DRIVERLESS_AI_LICENSE_KEY: The Driverless license key.

Pushing to AWS Using Terraform¶

This deployment template is meant to be used by Driverless AI backend directly, not by hand. The following describes step necessary to push the lambda by hand, e.g., for testing purposes.

One-off Setup¶

Install terraform 0.11.10 following steps in: https://www.terraform.io/downloads.html.

Initialize terraform by running terraform init in the terraform-recipe folder. This will download all necessary Terraform plugins, e.g., the AWS one.

Pushing Lambda to AWS¶

The Terraform recipe in terraform-recipe relies on a few variables you need to provide either by hand, from command line, or by setting corresponding environmental variables (using the prefix TF_VAR_):

access_key: The access key to your AWS account.
secret_key: The secret key to your AWS account.
region: AWS region to push to (optional, defaults to us-east-1).
lambda_id: Id of the resulting AWS lambda. Keep that unique as it is also used to store other fragments, e.g., the Mojo file in S3.
lambda_zip_path: Local path to the actual lambda scorer distribution, see above (optional, defaults to the relative path to the build Zip archive above).
mojo_path: Local path to the mojo file to be pushed to S3. You may get one, e.g., by running Driverless AI on test/data/iris.csv and asking it to create and download the Mojo scoring pipeline in the UI.
license_key: Driverless AI license key.
bucket_name: Name of AWS S3 bucket to store the mojo to so that the lambda can access and load it. Note that the bucket has to already exist and the effective AWS account has to have write access to it.

Once all the non-optional variables are set, the following command will push the lambda (or update any changes thereof): terraform apply.

Upon successful push, Terraform will output the URL of the lambda endpoint and the corresponding api_key. Note that the recipe sets up AWS API Gateway proxy, see api_gateway.tf. Look for base_url and api_key in the output.

Outputs:

api_key = DXQtiCbqEY6xjXWP1MMCu4nkDTwRgfdX2qZoKm3e
base_url = https://mslmi91tni.execute-api.us-east-1.amazonaws.com/test

Example Prediction¶

To test the endpoint, send a request to this URL appended by score and include the api_key in the request header x-api-key, e.g., as follows.

$ curl \
    -X POST \
    -H "x-api-key: DXQtiCbqEY6xjXWP1MMCu4nkDTwRgfdX2qZoKm3e" \
    -d @test.json https://mslmi91tni.execute-api.us-east-1.amazonaws.com/test/score

This expects a file test.json with the actual scoring request payload.
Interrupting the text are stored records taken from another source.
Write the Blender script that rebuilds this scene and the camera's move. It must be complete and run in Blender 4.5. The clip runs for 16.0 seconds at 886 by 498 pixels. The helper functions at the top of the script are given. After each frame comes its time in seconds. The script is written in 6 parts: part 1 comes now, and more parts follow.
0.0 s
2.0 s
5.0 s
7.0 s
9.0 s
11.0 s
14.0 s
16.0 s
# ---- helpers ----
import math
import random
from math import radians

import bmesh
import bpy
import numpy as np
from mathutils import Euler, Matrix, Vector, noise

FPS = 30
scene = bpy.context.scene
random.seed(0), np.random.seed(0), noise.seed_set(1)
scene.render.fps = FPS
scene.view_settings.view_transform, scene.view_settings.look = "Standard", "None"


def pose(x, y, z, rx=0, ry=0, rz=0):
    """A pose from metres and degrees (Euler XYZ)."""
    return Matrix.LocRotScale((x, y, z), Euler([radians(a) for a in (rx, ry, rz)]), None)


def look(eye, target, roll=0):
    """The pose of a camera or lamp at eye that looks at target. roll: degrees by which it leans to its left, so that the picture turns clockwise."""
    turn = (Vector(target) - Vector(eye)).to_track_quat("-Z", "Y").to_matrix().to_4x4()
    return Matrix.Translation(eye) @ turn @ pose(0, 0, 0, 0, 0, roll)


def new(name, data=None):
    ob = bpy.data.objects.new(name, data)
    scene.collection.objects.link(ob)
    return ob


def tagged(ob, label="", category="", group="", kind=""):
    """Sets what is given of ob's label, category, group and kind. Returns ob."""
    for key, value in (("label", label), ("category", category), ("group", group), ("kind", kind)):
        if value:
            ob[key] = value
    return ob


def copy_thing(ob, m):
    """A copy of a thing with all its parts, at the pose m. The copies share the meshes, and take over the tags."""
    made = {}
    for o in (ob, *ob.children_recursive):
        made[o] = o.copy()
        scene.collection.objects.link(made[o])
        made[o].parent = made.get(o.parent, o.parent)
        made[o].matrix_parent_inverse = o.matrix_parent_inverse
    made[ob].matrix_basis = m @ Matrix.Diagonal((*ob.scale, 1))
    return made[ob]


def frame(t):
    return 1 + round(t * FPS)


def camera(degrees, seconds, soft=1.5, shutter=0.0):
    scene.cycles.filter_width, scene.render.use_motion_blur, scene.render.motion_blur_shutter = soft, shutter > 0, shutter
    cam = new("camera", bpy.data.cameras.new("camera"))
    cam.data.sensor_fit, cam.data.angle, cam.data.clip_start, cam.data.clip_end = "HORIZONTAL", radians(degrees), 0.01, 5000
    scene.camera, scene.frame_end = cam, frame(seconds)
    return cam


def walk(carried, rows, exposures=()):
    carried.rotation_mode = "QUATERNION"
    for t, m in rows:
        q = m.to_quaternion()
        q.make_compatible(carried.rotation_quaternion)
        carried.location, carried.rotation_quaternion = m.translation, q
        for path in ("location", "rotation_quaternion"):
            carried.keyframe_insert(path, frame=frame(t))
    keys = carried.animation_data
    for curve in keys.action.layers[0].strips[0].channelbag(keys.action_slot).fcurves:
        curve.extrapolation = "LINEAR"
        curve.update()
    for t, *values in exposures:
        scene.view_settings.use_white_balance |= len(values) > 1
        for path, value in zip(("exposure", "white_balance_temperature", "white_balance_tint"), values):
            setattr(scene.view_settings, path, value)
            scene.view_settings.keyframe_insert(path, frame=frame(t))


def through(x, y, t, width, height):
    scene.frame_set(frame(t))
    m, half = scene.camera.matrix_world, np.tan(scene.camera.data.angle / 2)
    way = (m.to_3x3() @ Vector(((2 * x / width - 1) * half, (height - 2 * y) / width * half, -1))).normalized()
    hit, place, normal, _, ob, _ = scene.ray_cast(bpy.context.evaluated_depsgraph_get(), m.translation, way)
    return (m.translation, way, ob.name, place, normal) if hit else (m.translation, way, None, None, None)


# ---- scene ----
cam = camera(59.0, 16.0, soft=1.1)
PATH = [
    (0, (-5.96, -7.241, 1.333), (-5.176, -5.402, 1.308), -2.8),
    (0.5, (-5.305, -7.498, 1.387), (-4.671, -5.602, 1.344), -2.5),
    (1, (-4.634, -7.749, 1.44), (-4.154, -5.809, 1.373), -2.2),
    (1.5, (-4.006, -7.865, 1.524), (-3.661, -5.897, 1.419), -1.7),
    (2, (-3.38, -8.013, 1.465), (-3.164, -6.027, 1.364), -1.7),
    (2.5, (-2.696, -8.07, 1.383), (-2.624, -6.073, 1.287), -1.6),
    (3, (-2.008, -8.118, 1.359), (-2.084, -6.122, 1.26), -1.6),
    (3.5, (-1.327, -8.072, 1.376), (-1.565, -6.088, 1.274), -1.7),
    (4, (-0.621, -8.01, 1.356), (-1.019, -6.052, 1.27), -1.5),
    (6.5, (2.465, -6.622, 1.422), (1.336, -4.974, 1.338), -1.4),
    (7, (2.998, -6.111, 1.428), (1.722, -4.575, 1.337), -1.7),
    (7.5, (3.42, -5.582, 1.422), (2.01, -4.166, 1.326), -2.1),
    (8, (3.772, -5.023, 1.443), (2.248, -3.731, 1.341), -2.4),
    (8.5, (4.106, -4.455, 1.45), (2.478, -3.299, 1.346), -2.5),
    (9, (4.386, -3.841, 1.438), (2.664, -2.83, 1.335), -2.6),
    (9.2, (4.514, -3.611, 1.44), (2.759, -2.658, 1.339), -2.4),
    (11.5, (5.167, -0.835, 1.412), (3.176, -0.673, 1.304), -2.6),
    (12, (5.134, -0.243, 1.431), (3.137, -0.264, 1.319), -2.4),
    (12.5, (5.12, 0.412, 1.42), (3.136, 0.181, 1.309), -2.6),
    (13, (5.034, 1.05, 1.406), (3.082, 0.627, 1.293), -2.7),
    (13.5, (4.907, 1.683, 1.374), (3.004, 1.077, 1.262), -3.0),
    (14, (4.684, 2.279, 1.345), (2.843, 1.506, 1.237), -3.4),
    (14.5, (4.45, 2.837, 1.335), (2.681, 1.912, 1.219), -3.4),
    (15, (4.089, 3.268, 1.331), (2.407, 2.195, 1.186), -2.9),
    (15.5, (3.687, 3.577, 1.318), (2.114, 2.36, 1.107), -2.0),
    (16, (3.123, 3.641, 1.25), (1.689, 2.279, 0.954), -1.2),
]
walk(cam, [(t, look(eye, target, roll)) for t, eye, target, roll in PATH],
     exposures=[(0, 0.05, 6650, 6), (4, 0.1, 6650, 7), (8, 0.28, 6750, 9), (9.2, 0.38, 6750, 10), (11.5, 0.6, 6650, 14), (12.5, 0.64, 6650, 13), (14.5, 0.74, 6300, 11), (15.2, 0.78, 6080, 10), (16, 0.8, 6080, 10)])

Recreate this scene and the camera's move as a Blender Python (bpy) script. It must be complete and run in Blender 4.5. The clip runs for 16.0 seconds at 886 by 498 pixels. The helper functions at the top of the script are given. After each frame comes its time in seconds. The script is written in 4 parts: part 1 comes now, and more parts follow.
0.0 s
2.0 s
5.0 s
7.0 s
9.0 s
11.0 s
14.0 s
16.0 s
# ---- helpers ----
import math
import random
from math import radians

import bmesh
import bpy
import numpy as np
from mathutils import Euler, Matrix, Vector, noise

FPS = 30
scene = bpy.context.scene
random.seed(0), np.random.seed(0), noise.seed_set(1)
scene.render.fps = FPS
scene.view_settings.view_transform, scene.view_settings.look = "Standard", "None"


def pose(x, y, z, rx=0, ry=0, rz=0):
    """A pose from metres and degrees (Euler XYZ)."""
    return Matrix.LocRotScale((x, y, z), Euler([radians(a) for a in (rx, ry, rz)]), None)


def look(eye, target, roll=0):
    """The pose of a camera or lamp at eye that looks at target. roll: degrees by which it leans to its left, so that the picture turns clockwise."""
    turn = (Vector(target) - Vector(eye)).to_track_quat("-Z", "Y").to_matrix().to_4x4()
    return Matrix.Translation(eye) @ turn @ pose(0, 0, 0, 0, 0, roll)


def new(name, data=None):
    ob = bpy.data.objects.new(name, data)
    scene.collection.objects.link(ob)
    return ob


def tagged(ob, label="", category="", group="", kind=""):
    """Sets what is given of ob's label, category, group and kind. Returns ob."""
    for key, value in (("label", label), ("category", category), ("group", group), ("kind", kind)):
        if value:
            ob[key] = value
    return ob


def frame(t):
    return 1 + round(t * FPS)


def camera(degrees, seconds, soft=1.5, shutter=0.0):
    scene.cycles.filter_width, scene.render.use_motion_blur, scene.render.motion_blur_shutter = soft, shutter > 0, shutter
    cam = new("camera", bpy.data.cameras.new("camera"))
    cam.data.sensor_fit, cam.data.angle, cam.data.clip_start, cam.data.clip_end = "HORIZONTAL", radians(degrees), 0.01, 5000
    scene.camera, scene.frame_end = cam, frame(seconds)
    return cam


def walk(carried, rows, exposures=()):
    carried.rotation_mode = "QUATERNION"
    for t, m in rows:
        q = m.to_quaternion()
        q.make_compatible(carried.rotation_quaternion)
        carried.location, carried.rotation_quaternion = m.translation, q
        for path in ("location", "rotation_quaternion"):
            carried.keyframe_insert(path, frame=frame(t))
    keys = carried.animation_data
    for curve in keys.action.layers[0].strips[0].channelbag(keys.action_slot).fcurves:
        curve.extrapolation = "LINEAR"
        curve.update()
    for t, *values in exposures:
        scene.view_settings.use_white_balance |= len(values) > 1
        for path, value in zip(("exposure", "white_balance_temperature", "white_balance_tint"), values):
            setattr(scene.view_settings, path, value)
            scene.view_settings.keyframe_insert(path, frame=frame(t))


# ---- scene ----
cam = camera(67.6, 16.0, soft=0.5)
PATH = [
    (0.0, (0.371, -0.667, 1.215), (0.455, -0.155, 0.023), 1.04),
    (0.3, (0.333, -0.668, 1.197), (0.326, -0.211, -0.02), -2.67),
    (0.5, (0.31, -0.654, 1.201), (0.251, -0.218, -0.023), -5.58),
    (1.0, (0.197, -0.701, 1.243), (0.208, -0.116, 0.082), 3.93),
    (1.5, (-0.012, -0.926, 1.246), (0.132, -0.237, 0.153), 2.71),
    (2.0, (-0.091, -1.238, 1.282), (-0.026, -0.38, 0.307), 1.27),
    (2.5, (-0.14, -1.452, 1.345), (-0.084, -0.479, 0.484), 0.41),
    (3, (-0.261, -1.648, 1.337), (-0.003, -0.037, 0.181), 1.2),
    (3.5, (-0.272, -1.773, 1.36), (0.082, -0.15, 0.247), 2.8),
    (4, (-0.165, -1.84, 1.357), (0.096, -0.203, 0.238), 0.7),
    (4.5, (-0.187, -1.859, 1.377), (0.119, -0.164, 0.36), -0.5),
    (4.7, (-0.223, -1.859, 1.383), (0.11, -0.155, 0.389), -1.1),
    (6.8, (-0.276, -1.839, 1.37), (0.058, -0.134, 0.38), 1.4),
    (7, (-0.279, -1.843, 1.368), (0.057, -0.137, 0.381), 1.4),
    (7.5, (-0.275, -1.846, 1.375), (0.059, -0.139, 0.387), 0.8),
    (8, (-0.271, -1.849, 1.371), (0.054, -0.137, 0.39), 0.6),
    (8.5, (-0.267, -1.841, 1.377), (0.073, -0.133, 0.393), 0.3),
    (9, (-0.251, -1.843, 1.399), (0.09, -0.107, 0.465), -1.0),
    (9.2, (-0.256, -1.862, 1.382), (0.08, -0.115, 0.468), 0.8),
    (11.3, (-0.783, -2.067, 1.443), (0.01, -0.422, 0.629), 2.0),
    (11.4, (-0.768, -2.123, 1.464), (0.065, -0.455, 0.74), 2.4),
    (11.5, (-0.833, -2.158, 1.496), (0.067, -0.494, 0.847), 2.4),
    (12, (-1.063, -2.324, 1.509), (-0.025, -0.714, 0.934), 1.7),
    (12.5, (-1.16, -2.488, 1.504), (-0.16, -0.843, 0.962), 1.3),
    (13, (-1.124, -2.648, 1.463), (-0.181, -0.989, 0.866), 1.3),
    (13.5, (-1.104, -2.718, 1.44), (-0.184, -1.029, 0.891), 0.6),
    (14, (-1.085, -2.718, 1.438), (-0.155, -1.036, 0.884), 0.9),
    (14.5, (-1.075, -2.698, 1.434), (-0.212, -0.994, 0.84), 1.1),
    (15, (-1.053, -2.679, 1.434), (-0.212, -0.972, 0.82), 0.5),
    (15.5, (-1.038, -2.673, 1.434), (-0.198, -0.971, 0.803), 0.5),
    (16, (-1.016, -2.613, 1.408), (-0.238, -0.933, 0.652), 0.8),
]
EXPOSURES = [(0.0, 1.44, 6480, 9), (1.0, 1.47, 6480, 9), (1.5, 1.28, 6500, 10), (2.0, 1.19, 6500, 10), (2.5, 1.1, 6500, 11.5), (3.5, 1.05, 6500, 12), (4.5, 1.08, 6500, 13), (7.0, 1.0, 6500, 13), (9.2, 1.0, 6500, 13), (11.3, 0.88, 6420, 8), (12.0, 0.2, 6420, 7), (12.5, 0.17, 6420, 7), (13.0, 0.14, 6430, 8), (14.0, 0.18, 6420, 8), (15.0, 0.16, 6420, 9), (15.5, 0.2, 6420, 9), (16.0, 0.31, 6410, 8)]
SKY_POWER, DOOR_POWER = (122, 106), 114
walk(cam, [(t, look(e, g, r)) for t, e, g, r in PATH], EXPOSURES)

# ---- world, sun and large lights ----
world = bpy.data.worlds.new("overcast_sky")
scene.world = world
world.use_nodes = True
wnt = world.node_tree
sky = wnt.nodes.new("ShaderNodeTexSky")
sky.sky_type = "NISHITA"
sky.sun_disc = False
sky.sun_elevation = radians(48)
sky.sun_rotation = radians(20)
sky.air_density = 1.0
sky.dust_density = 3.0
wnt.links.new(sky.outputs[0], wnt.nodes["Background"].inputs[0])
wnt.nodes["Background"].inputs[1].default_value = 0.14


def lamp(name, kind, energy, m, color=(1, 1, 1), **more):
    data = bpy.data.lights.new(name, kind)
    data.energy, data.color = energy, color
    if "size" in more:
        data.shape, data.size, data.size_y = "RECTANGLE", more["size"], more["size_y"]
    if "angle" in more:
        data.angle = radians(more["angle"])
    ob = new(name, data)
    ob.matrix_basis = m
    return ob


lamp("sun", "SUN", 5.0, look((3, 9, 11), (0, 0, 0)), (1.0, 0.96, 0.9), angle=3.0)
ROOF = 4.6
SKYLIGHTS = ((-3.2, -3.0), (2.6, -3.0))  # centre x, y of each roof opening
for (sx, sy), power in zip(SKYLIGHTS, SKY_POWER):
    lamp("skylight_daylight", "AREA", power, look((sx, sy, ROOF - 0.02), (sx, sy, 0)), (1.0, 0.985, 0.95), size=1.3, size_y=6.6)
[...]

If you are using the mojo trained in test/data/iris.csv as suggested above, you should be able to use the following json payload:

{
  "fields": [
    "sepal_len", "sepal_wid", "petal_len", "petal_wid"
  ],
  "includeFieldsInOutput": [
    "sepal_len"
  ],
  "rows": [
    [
      "1.0", "1.0", "2.2", "3.5"
    ],
    [
      "3.0", "10.0", "2.2", "3.5"
    ],
    [
      "4.0", "100.0", "2.2", "3.5"
    ]
  ]
}

The expected response should follow this structure:

{
  "id": "a12e7390-b8ac-406a-ade9-0d5ea4b63ea9",
  "fields": [
    "sepal_len",
    "class.Iris-setosa",
    "class.Iris-versicolor",
    "class.Iris-virginica"
  ],
  "score": [
    [
      "1.0",
      "0.6240277982943945",
      "0.045458571508101536",
      "0.330513630197504"
    ],
    [
      "3.0",
      "0.7209441819603676",
      "0.06299909138586585",
      "0.21605672665376663"
    ],
    [
      "4.0",
      "0.7209441819603676",
      "0.06299909138586585",
      "0.21605672665376663"
    ]
  ]
}

Note that including the fields in the response can be disabled by setting noFieldNamesInOutput to true in the input request.